What is needed:
Quote every line as written. Omit pictures.
--- --- ---
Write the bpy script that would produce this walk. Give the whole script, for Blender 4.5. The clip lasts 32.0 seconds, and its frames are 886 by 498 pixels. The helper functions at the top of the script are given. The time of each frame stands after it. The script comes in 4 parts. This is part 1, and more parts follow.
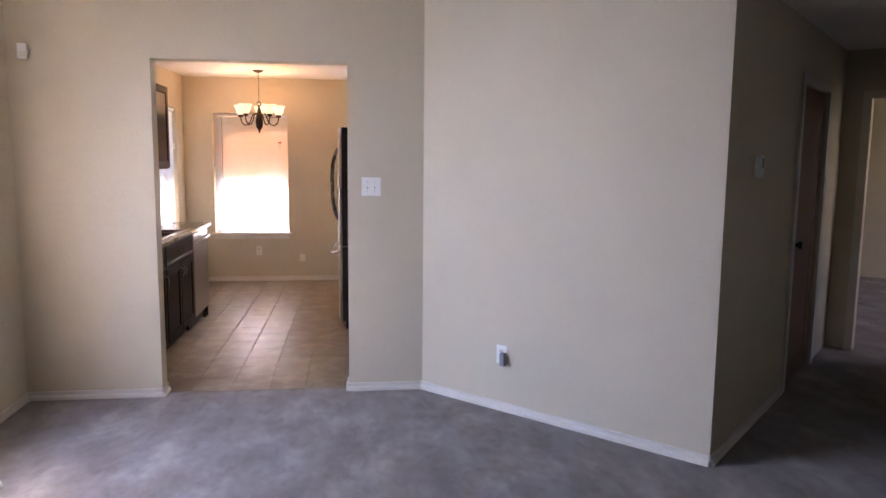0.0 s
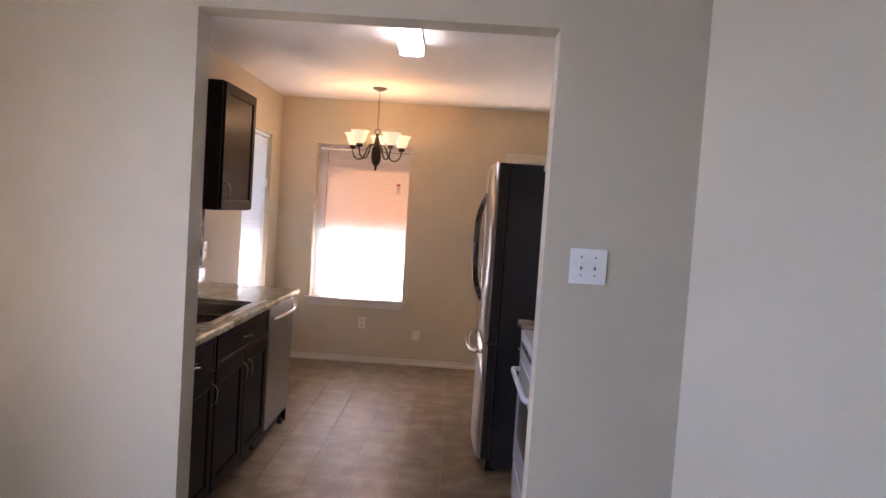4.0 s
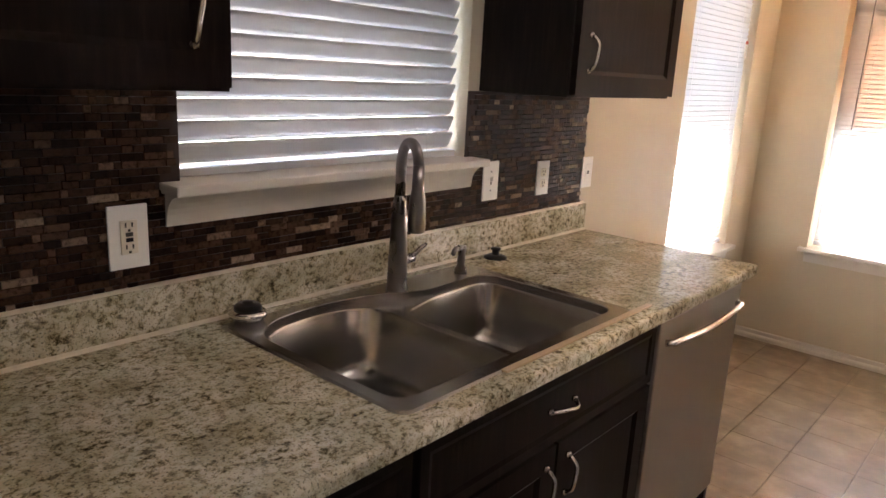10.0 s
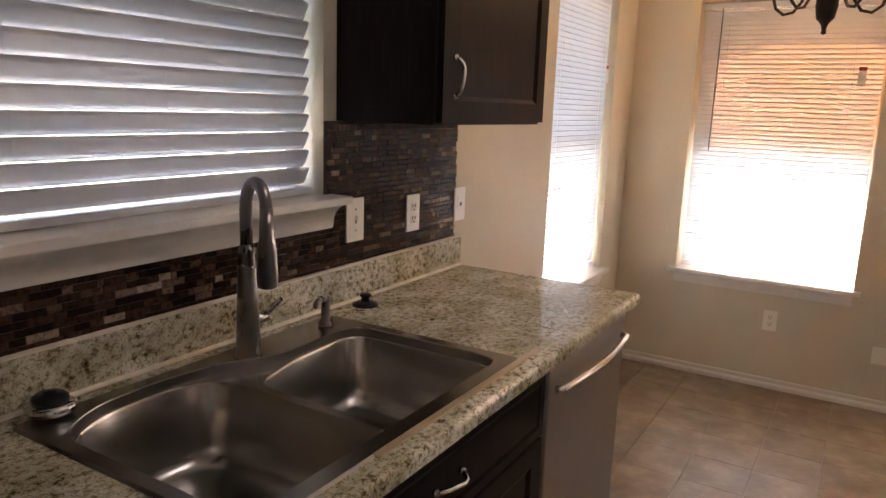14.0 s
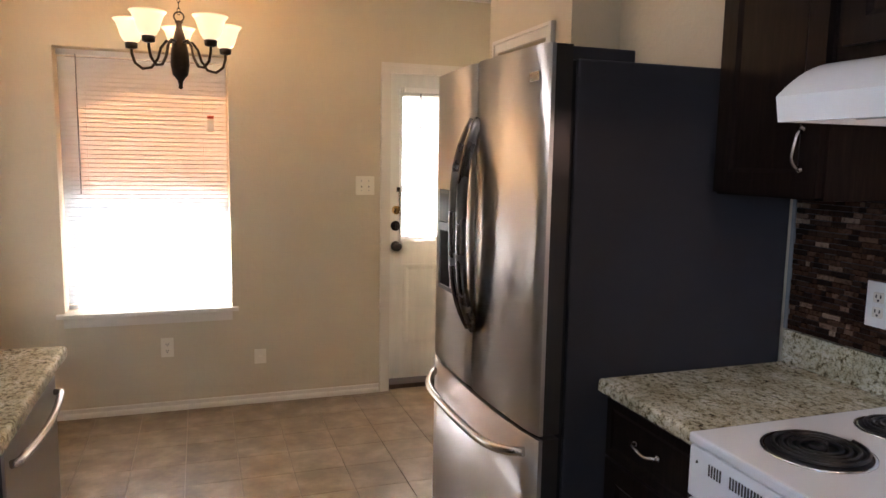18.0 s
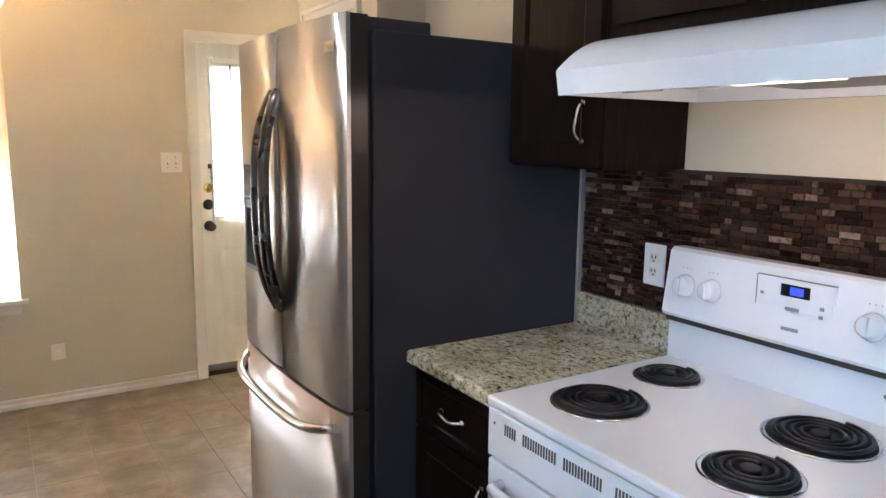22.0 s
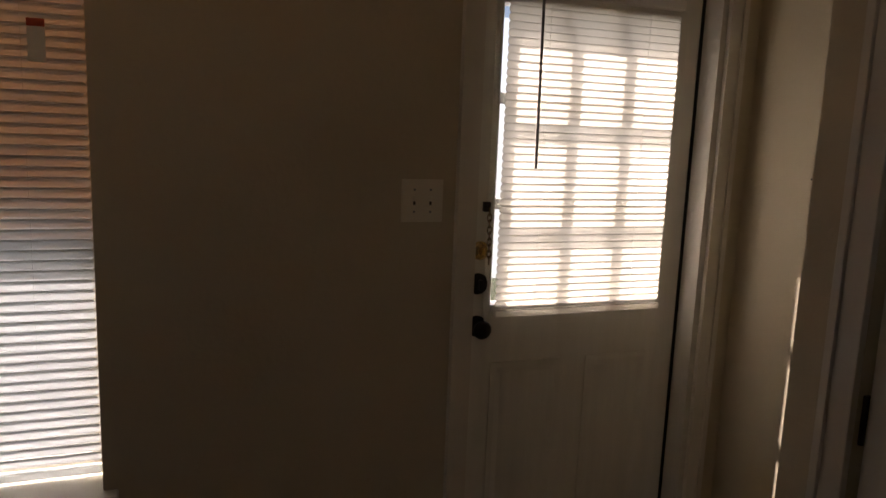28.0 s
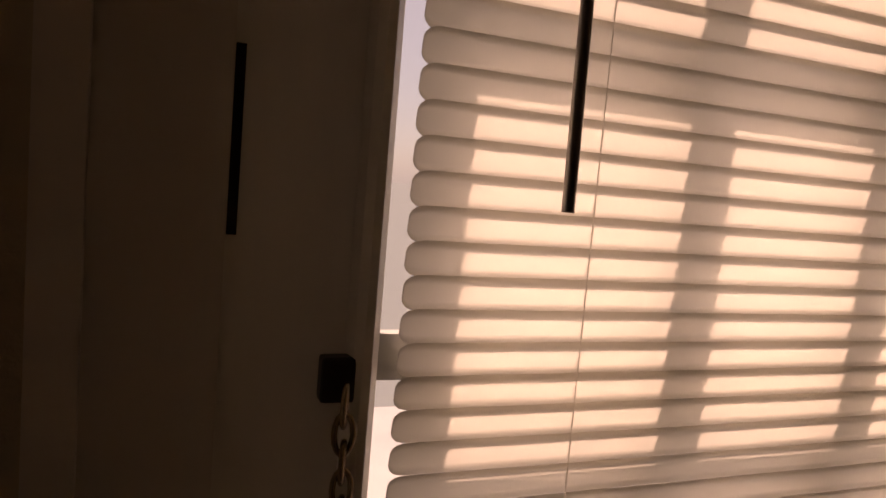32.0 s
--- --- ---
Response:
Write the bpy script that would produce this walk. Give the whole script, for Blender 4.5. The clip lasts 32.0 seconds, and its frames are 886 by 498 pixels. The helper functions at the top of the script are given. The time of each frame stands after it. The script comes in 4 parts. This is part 1, and more parts follow.
0.0 s
4.0 s
10.0 s
14.0 s
18.0 s
22.0 s
28.0 s
32.0 s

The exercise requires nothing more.